“A prince is revered when he is a true friend [or] a true enemy.” Thus, Machiavelli, who is usually right. If one wishes to remain in power, one must choose between one course and another, between good and evil, (to paraphrase), but “[one] usually take[s] the middle course, that is most destructive.” I never understood why Machiavelli is not mandatory reading in business schools; there is a wealth of practical wisdom in his works, especially if these are not taken at their purely superficial meaning. In the selected passage, the subject is not morality but rather clarity, constancy, dependability, and execution. Bearing witness to the privacy mess in which Facebook now finds itself embroiled, I am reminded.
A good summation of the issue is laid out in Fred Wilson’s recent article, Privacy and the Treacherous Middle Ground: ”I’ve always thought that in the venture capital business you either want to be very early or very late but not in the middle. I’ve also thought you either want to be a boutique with a few investors or an institution with many, but never in the middle with the bureaucracy of an institution but without the scale. And I think privacy is like that. You either want to be totally public or totally private, but never sort of private and sort of public… That middle ground is treacherous.” Yes, it is, per Machiavelli, and Facebook does seem bent on this murky and middling path. What’s worse, Facebook is not overtly clear in its intentions, and this inconstancy is beginning to alienate the fans.
Facebook is not alone. Google, for whom Facebook appears (at times) to be gunning, has charted a murky and middling course of its own. (By the way, Google’s slogan, “don’t be evil,” is not the same as to say, “be good”: a distinction that bears noting in the context of Machiavelli’s murky middles.) Trying to identify a path that is not solely reliant upon its flatlining search business, Google has dabbled with everything from social networking (wherein privacy, unlike in search, is critical) to smartphones (wherein marketing and design, unlike in search, is the primary driver). Certain missteps – that are to be expected in unfamiliar terrain, when catering to numerous disparate bases – may undermine Google’s credibility.
The list of Internet middles and scattered shots goes on: from Twitter trying to build a business model that is somewhere between search and messaging, to Zynga trying to build a distribution platform that isn’t reliant on Facebook but doesn’t miss out on 500 million users that the latter can access, to AOL trying to build a premium content solution based on search traffic that is by definition commoditized, to the assortment of advertising networks and exchanges that now intermediate between each other. What these examples underscore is that the dreaded middle is more prevalent in digital media than an isolated Facebook story. Indeed, the segment may generally be undergoing a phase of neither fish nor fowl, as it were, not due to any misdirection in particular, but as a matter of evolution.
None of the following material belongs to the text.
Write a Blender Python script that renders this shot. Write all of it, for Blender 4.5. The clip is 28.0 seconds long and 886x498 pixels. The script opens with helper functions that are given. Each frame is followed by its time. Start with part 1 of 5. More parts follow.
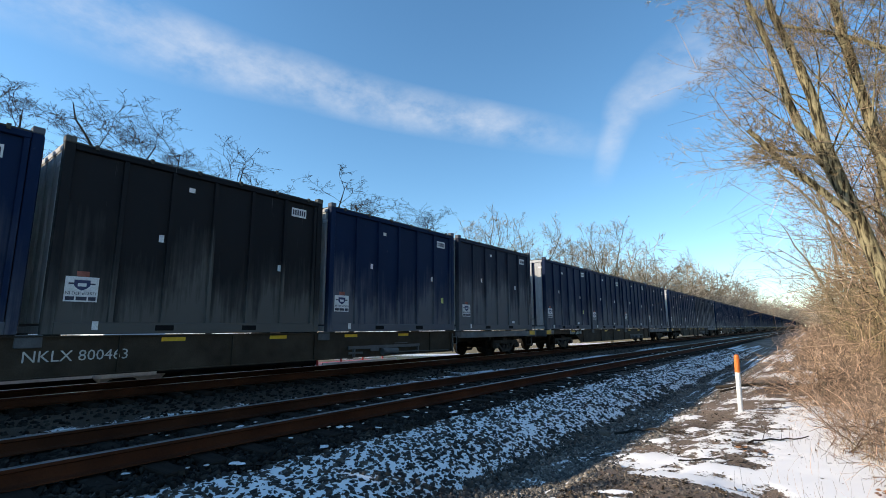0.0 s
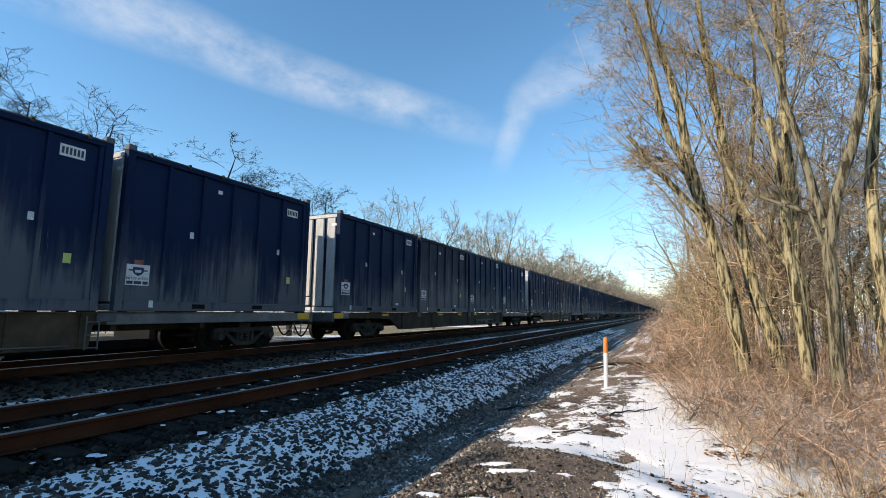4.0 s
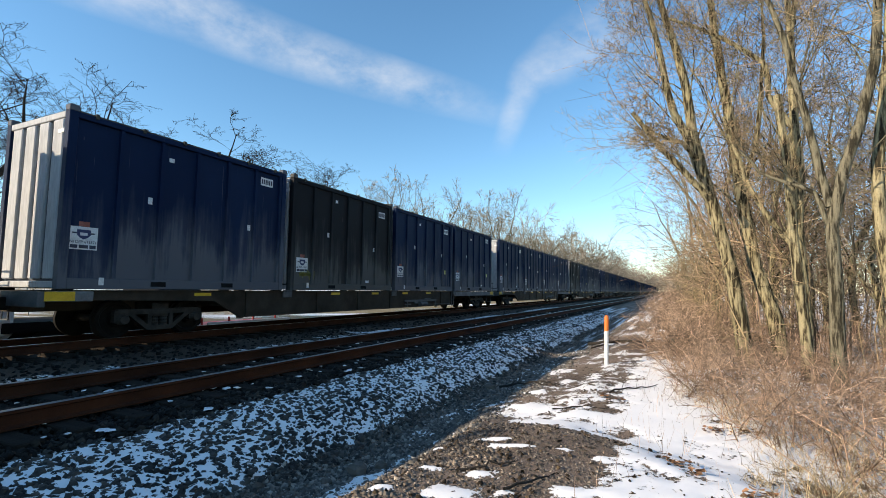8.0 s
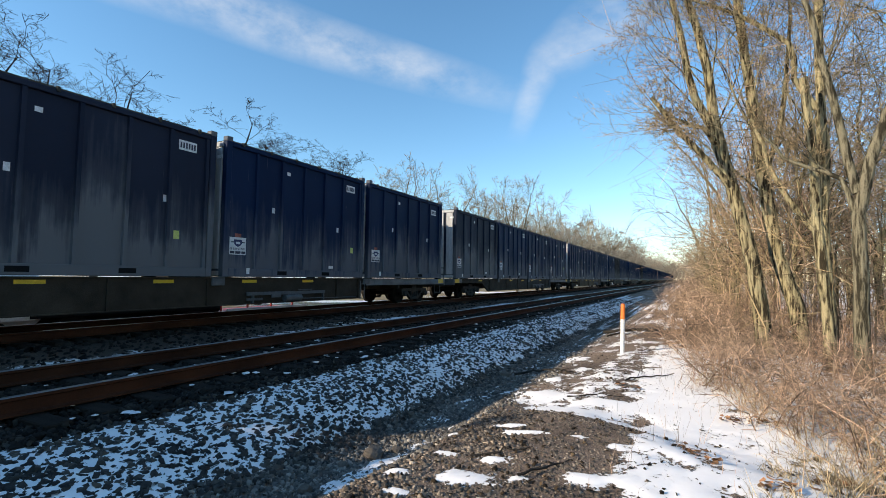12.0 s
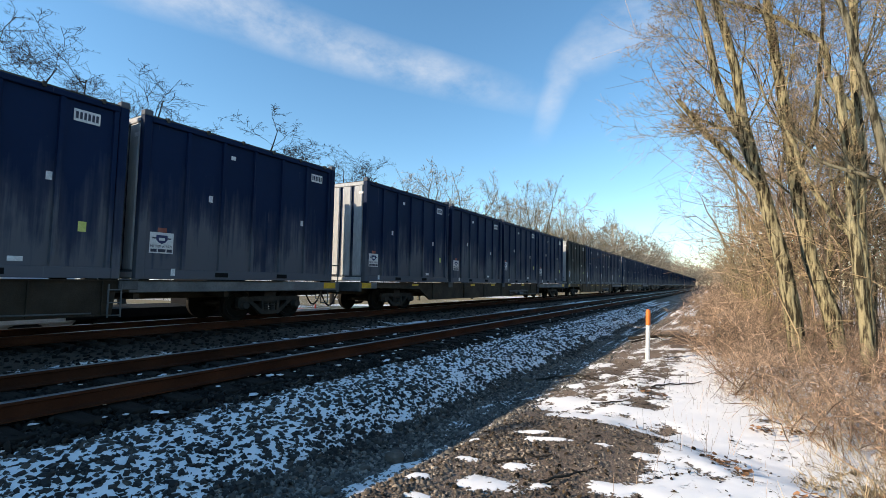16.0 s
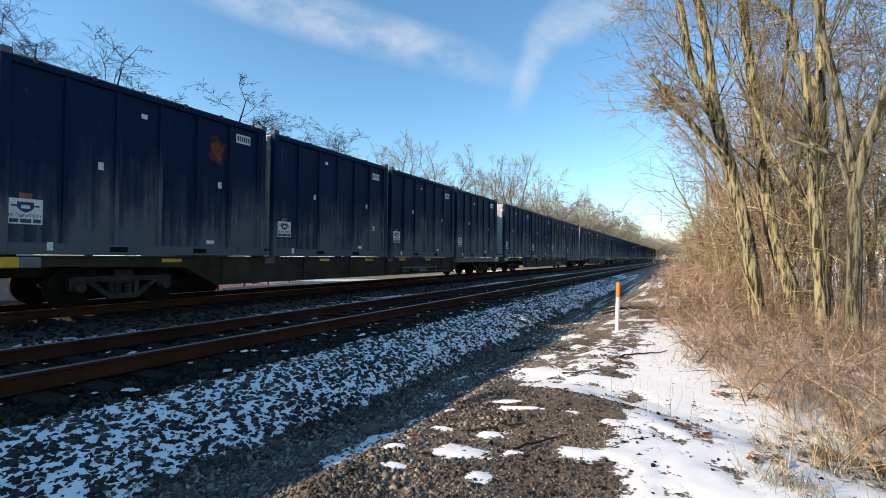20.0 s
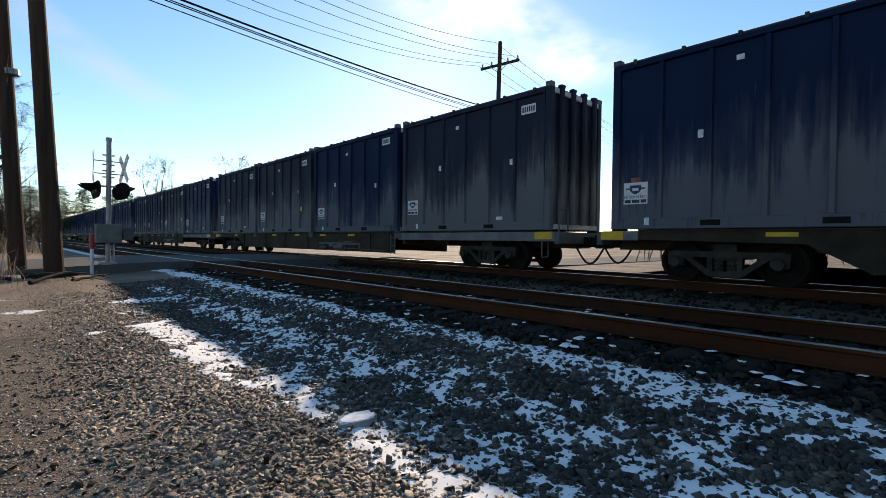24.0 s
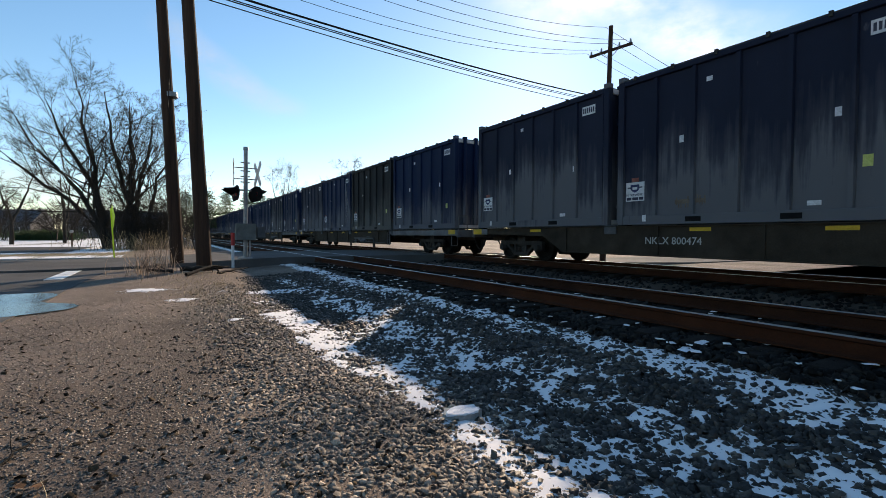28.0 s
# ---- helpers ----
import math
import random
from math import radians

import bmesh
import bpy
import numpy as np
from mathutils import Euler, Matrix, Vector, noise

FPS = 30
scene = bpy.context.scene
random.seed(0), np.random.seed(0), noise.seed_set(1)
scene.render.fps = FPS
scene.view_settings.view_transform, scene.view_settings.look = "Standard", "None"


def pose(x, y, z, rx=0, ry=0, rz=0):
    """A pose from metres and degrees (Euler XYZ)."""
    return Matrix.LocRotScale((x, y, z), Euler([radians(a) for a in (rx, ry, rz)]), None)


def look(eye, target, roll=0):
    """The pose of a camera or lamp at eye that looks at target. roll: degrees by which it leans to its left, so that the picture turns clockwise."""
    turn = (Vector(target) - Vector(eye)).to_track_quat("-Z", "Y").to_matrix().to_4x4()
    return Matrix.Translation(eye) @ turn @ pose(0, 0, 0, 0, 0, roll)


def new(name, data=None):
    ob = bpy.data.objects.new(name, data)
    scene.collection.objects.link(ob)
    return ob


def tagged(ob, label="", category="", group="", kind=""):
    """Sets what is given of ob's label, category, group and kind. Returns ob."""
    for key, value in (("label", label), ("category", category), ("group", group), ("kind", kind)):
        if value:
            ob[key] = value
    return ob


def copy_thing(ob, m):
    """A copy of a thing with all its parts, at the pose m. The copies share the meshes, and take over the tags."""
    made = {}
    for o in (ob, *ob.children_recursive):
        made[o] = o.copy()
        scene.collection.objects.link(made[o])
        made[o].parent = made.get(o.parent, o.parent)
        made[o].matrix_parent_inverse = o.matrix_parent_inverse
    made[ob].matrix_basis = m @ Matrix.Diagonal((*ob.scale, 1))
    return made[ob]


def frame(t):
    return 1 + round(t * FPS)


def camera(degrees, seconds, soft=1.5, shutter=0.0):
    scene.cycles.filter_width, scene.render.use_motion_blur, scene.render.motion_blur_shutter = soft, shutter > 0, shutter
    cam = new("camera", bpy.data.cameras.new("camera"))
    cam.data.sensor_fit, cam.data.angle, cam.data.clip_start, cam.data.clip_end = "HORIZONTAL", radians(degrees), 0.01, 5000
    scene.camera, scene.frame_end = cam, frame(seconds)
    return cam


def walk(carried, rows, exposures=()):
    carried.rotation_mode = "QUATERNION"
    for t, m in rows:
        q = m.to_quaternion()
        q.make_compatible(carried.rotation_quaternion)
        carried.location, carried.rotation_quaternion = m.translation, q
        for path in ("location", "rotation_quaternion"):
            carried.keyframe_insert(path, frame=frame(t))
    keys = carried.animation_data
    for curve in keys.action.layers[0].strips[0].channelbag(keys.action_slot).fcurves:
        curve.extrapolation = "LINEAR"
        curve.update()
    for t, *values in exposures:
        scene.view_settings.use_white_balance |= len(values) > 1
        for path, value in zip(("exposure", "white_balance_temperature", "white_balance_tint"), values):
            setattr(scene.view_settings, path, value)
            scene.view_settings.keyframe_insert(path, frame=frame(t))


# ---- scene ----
cam = camera(86.3, 28.0, soft=0.8)

# Eye one for the up-line view, eye two after the turn; world: y along the rails, x across them, z = 0 on the rail heads.
EYE_A, EYE_B = (0.0, 0.0, 1.175), (-0.757, 0.23, 0.818)
TURNS_A = (  # seconds, yaw, pitch, roll
    (0, 37.94, 9.51, 0.24),
    (0.5, 35.1, 9.02, 0.12),
    (1, 32.76, 8.65, -0.01),
    (1.5, 30.86, 8.39, -0.18),
    (2, 29.29, 8.1, -0.32),
    (2.5, 27.98, 7.97, -0.35),
    (3, 27, 7.82, -0.49),
    (3.5, 26.2, 7.62, -0.56),
    (5.5, 23.94, 6.32, -0.8),
    (6, 23.91, 5.68, -0.79),
    (6.5, 24.28, 5.3, -0.79),
    (7, 24.71, 4.92, -0.82),
    (7.5, 25.34, 4.82, -0.78),
    (8, 25.7, 4.85, -0.67),
    (8.5, 25.71, 4.89, -0.81),
    (9, 25.68, 4.86, -0.87),
    (9.5, 26.04, 4.55, -0.87),
    (10, 26.81, 4.17, -0.87),
    (10.5, 27.6, 3.81, -0.76),
    (11, 27.82, 3.59, -0.68),
    (11.5, 27.62, 3.46, -0.7),
    (12, 27.51, 3.33, -0.81),
    (12.5, 27.58, 3.19, -0.81),
    (14.5, 28.58, 2.81, -0.92),
    (15, 28.85, 2.74, -0.98),
    (15.5, 29.38, 3.14, -0.97),
    (16, 30.11, 3.81, -1.04),
    (16.5, 30.27, 4.03, -1.18),
    (17, 29.96, 3.61, -1.23),
    (17.5, 29.08, 3.05, -1.2),
    (18, 28.07, 2.89, -1.17),
    (18.5, 27.36, 2.35, -1.14),
    (19, 27.33, 1.7, -1.12),
    (19.5, 27.28, 1.2, -0.95),
    (20, 27.1, 0.76, -0.75),
    (20.5, 33.07, 0.24, -0.85),
)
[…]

The Internet has grown out of its initial stage of playfulness and experimentation, but is not yet at the point of maturity – where terms and conditions, principal competitors, boundaries, will have been etched in stone. (Many of the key players, however, must nevertheless support valuations that necessitate growth and nimbleness increasingly difficult to maintain as they grow, and as sector maturity nears.) We are not at that point yet – we are, as has already been said, in the middle – but we may soon get there, and the Facebook situation is a case study.
It is no wonder, then, that in this state of affairs the outliers – the straight shooters, if you will – are noticed and rewarded. Examples include ventures like Groupon - most recently valued at $1.2 billion after less than two years of operation – and Gilt Groupe - which has likewise raised additional capital recently, after a similarly short existence, at a rumored $400 million valuation. These are companies with clear business models and value propositions, for whom the road to large profits is not only visible but easy to grasp. And although we don’t think of Apple as a venture, the company derives much of its success (in a dynamic field) to simplicity and clarity. We all understand the company’s profile, its revenue sources and growth prospects are easy to explain. Apple’s market capitalization exceeds that of Google for a reason. In the land of the middling, the constant and concise is king.